## DATA EXTRACT

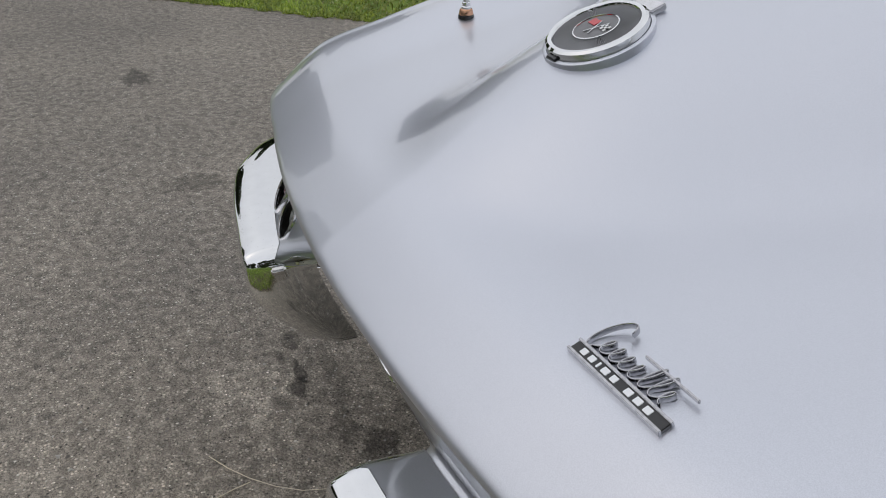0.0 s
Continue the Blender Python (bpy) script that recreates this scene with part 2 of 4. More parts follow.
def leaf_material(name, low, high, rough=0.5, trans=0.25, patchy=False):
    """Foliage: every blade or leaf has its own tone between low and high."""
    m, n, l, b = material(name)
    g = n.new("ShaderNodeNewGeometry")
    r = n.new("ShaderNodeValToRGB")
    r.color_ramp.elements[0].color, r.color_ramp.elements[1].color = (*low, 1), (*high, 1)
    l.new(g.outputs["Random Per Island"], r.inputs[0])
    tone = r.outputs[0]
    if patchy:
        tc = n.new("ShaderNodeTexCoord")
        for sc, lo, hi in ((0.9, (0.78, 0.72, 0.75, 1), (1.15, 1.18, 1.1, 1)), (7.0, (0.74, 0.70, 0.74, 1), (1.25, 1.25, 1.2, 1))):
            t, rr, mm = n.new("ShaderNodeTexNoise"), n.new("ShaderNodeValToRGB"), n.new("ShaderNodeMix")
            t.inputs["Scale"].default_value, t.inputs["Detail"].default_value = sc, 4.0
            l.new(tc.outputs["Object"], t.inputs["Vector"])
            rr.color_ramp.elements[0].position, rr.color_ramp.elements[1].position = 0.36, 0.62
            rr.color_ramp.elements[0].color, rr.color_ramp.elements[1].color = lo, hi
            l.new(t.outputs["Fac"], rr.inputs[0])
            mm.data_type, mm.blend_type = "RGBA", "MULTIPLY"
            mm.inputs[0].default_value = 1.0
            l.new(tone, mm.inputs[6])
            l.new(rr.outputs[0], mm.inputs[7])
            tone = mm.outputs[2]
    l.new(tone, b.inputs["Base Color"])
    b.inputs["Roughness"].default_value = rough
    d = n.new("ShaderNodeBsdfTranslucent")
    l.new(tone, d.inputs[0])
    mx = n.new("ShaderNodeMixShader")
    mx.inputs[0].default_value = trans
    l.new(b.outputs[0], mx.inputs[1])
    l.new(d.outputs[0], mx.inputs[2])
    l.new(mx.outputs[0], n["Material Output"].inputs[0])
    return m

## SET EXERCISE
Quote the data above in full and without alteration; skip the pictures.

## TASK OUTPUT
0.0 s
Continue the Blender Python (bpy) script that recreates this scene with part 2 of 4. More parts follow.
def leaf_material(name, low, high, rough=0.5, trans=0.25, patchy=False):
    """Foliage: every blade or leaf has its own tone between low and high."""
    m, n, l, b = material(name)
    g = n.new("ShaderNodeNewGeometry")
    r = n.new("ShaderNodeValToRGB")
    r.color_ramp.elements[0].color, r.color_ramp.elements[1].color = (*low, 1), (*high, 1)
    l.new(g.outputs["Random Per Island"], r.inputs[0])
    tone = r.outputs[0]
    if patchy:
        tc = n.new("ShaderNodeTexCoord")
        for sc, lo, hi in ((0.9, (0.78, 0.72, 0.75, 1), (1.15, 1.18, 1.1, 1)), (7.0, (0.74, 0.70, 0.74, 1), (1.25, 1.25, 1.2, 1))):
            t, rr, mm = n.new("ShaderNodeTexNoise"), n.new("ShaderNodeValToRGB"), n.new("ShaderNodeMix")
            t.inputs["Scale"].default_value, t.inputs["Detail"].default_value = sc, 4.0
            l.new(tc.outputs["Object"], t.inputs["Vector"])
            rr.color_ramp.elements[0].position, rr.color_ramp.elements[1].position = 0.36, 0.62
            rr.color_ramp.elements[0].color, rr.color_ramp.elements[1].color = lo, hi
            l.new(t.outputs["Fac"], rr.inputs[0])
            mm.data_type, mm.blend_type = "RGBA", "MULTIPLY"
            mm.inputs[0].default_value = 1.0
            l.new(tone, mm.inputs[6])
            l.new(rr.outputs[0], mm.inputs[7])
            tone = mm.outputs[2]
    l.new(tone, b.inputs["Base Color"])
    b.inputs["Roughness"].default_value = rough
    d = n.new("ShaderNodeBsdfTranslucent")
    l.new(tone, d.inputs[0])
    mx = n.new("ShaderNodeMixShader")
    mx.inputs[0].default_value = trans
    l.new(b.outputs[0], mx.inputs[1])
    l.new(d.outputs[0], mx.inputs[2])
    l.new(mx.outputs[0], n["Material Output"].inputs[0])
    return m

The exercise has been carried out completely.